Guys

Teen girl: I wonder what Marilyn Monroe does in her spare time.
Teen guy: Lie in her coffin?

–2 train

Sorority girl: No, really. My brother took acid, thought he could fly, and jumped out our second story window. This really happened.

–Columbia University Library

Overheard by: Michael Niederman

Hipster guy: I love fried chicken and cocaine.

–11th & B

Guy: Yeah, alcohol…It’s my anti-drug.

–45th & 9th

Overheard by: teo

Chick: …so she was sleeping with the animals.
Guy: She was sleeping with the animals?
Chick: ’cause she wasn’t really part of the circus.

–Washington Square SW

Lanky guy: I really don’t like these new jeans you got me. They’re way too tight in the waist and legs, but baggy in the butt, and at least two inches too short.
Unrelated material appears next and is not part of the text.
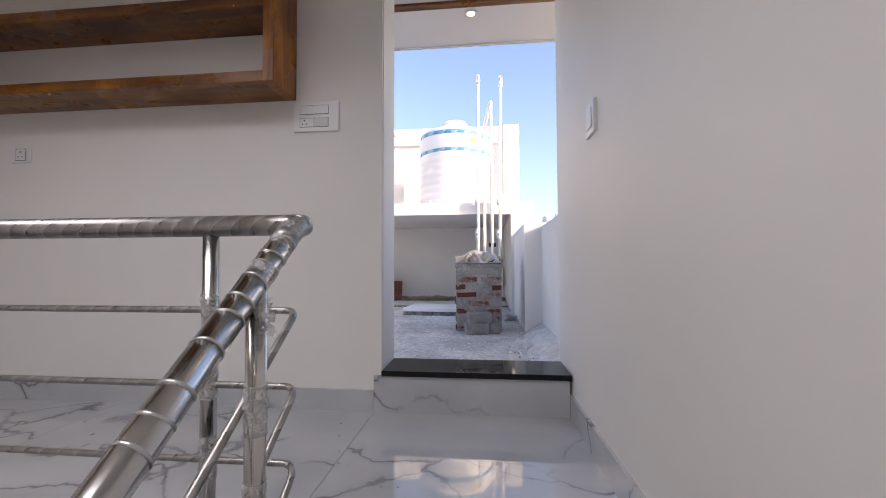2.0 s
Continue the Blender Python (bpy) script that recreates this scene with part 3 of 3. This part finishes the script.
# brick pier with bricks as pieces
pier = thing("brick_pier", (-4.78, 0.443, DECK), "half-built brick pier smeared with grey mortar", "brick pier")
part("mortar_core", box(bmesh.new(), -0.211, 0.211, -0.211, 0.211, 0.0, 0.665, bevel=0.012), MORTAR, pier, "rough grey mortar core")
rng = random.Random(7)
def brick_mesh(l, w, h):
    bm = bmesh.new()
    box(bm, -l / 2, l / 2, -w / 2, w / 2, -h / 2, h / 2, bevel=0.007, segs=1)
    for v in bm.verts:
        v.co += 0.007 * noise.noise_vector(v.co * 23 + Vector((l, w, h)) * 9)
    return mesh_of("brick", bm, BRICK)
full, half = brick_mesh(0.190, 0.10, 0.058), brick_mesh(0.090, 0.10, 0.058)
for c in range(8):
    z = 0.045 + c * 0.082
    for side in range(4):
        rows = ((-0.108, full), (0.108, full)) if (c + side) % 2 else ((-0.162, half), (0.0, full), (0.162, half))
        for u, me in rows:
            m = pose(0, 0, 0, 0, 0, 90 * side) @ pose(u + rng.uniform(-0.005, 0.005), -0.1635 - rng.uniform(-0.006, 0.004), z + rng.uniform(-0.007, 0.007), rng.uniform(-2, 2), rng.uniform(-3, 3), rng.uniform(-2, 2))
            shared("brick", me, pier, m)
cap = box(bmesh.new(), -0.222, 0.222, -0.222, 0.222, 0.655, 0.705, bevel=0.015)
bmesh.ops.subdivide_edges(cap, edges=cap.edges[:], cuts=3, use_grid_fill=True)
for v in cap.verts:
    v.co += 0.010 * noise.noise_vector(v.co * 17)
pier.scale = (1.05, 1.05, 0.945)
part("mortar_cap", cap, MORTAR, pier, "rough mortar top course")
stub_bm = box(bmesh.new(), 0.085, 0.205, -0.224, -0.095, 0.69, 0.775, bevel=0.012)
for v in stub_bm.verts:
    v.co += 0.006 * noise.noise_vector(v.co * 23)
part("brick_stub", stub_bm, MORTAR, pier, "half brick bedded in mortar on top")

# crumpled sack on the pier
SACK = paint("woven_white_sack", (0.84, 0.83, 0.82), 0.7, 0.06, 0.5)
YSACK = paint("faded_yellow_sack", (0.80, 0.72, 0.46), 0.7, 0.2, 0.5)
def crumpled(name, cx, cy, z, w, d, h, mat, label, seed, drape=0.0, turn=(0, 0, 0)):
    bm = bmesh.new()
    n = 34
    grid = [[None] * (n + 1) for _ in range(n + 1)]
    for i in range(n + 1):
        for j in range(n + 1):
            u, v = i / n - 0.5, j / n - 0.5
            edge = max(abs(u), abs(v)) * 2
            q = Vector((u * 5, v * 5, seed))
            fold = 0.75 * (1 - min(1, abs(noise.noise(q * 0.5)) * 2.2)) ** 1.5 + 0.22 * (1 - min(1, abs(noise.noise(q * 0.95 + Vector((2, 5, 0)))) * 2.0)) + 0.04 * noise.noise(q * 3.0)
            zz = h * (0.12 + fold) * (1 - edge ** 4) - drape * max(0, edge - 0.75) * 4
            grid[i][j] = bm.verts.new((u * w * (1 - 0.12 * edge * noise.noise(q * 0.8)) + 0.045 * noise.noise(q * 1.1), v * d + 0.045 * noise.noise(q * 0.9 + Vector((3, 1, 2))), zz))
    for i in range(n):
        for j in range(n):
            bm.faces.new((grid[i][j], grid[i + 1][j], grid[i + 1][j + 1], grid[i][j + 1])).smooth = True
    bmesh.ops.solidify(bm, geom=bm.faces[:], thickness=0.003)
    ob = part(name, bm, mat)
    ob.matrix_world = pose(cx, cy, z, *turn)
    return tagged(ob, label, "sack")
PTOP = DECK + 0.666
crumpled("sack", -4.775, 0.45, PTOP, 0.46, 0.46, 0.125, SACK, "crumpled white woven sack heaped on the brick pier", 2.6)
LINING = paint("cream_sack_lining", (0.58, 0.55, 0.50), 0.75, 0.2, 0.5)
BLACKBAG = paint("black_plastic_sheet", (0.02, 0.02, 0.022), 0.4, 0.2, 0.4)
crumpled("sack", -4.610, 0.375, PTOP + 0.004, 0.12, 0.15, 0.095, LINING, "cream inside of an open sack on the brick pier", 5.2)
crumpled("sack", -4.595, 0.36, PTOP + 0.004, 0.12, 0.12, 0.035, BLACKBAG, "black plastic sheet crumpled on the brick pier", 8.4)
crumpled("sack", -4.600, 0.60, PTOP + 0.004, 0.12, 0.12, 0.04, BLACKBAG, "black plastic sheet crumpled on the brick pier", 3.4)
crumpled("sack", -4.635, 0.57, PTOP + 0.026, 0.12, 0.20, 0.05, YSACK, "faded yellow sack lying over the brick pier edge", 4.1)
crumpled("sack", -4.78, 0.690, DECK + 0.52, 0.15, 0.22, 0.024, YSACK, "faded yellow sack hanging down the side of the brick pier", 7.7, 0.0, (-90, 0, 0))
SHEET_GREY = concrete_material("broken_mortar", (0.36, 0.34, 0.32), (0.58, 0.56, 0.54), 5, 0.7)
rubble = bmesh.new()
bmesh.ops.create_icosphere(rubble, subdivisions=3, radius=0.075)
for v in rubble.verts:
    v.co += 0.045 * noise.noise_vector(v.co * 11)
    v.co.z = max(v.co.z * 0.7, -0.03)
o = part("rubble", rubble, SHEET_GREY)
o.location = (-5.35, 0.78, DECK + 0.03)
tagged(o, "lump of broken mortar behind the brick pier", "rubble")

# paver blocks in front of the pier
pv = box(bmesh.new(), -0.06, 0.06, -0.11, 0.11, 0, 0.10, bevel=0.009, segs=2)
pw_mesh = mesh_of("paver_block", box(bmesh.new(), -0.05, 0.05, -0.05, 0.05, 0, 0.095, bevel=0.009, segs=2), BLOCK)
pv_mesh = mesh_of("paver_block", pv, BLOCK)
for k, m in enumerate((pose(-4.42, 0.425, DECK, 0, 0, 10), pose(-4.435, 0.445, DECK + 0.1005, 0, 2, 13), pose(-4.47, 0.595, DECK, 0, 0, -4))):
    b = new("paver_block", pw_mesh if k == 2 else pv_mesh)
    b.matrix_world = m
    tagged(b, "grey concrete paver block stacked by the brick pier", "paver", "loose paver blocks")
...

Plus they’re boot cut, and I don’t wear any boots!
Girl: Those are my jeans.
Lanky guy: Oh. Well, that would explain the lack of room in the crotch, then.

–64th & Lexington

Overheard by: Adria

Man: Could you tell me where the self-help section is?

–Barnes and Noble, Union Square

Guy #1: We were talking about philosophy, and his ideas are just crazy.
Guy #2: Yeah, philosophy is not a good idea.

–Haru Sushi, Park Avenue

Overheard by: FunnyGirl

Hipster #1: I mean, dude, one bar, two ex-girlfriends? That is totally uncool.
Hipster #2: Totally.

–Bohemian Hall & Beer Garden, Astoria

Overheard by: Ian Wheeler-Nicholson

Two guys pass a poster for a Basquiat exhibit.

Guy #1: Is he dead?
Guy #2: Yes. He had AIDS.
Guy #1: How do they know what he looked like?

–Houston & Thompson

Guy #1: Hey, would you like a free cd?
Guy #2: Eh…
Guy #1: Do you like Led Zeppelin and Monty Python’s Flying Cir–
Guy #2: Oh hellll no.

–Williamsburg

Guy: I’m doing a house in the Hamptons, but I only know one person, this one girl. So I get an e-mail to meet everyone for drinks on Thursday, and I look at the names and it’s girl girl girl, girl girl, Santos, girl girl girl…and I’m like, “OK, am I the only guy in this house?”. And she said there’s a couple other guys coming out for 1 or 2 weekends. So I’m like, “OK, all girls, that’s cool. Are they cute?” and she says, “Yeah, they’re all cute.” So I said, “Well, I’m not matching the first couple weeks, they’ll think I’m gay!” She said, “Yeah don’t match, they’ll think you’re gay.” So I’m not matching. Plus they’re going to see “Santos” and think I’m freakin’…card-carrying…freakin’…off the boat, just swam the…freakin’ Florida canal…from Cuba or something.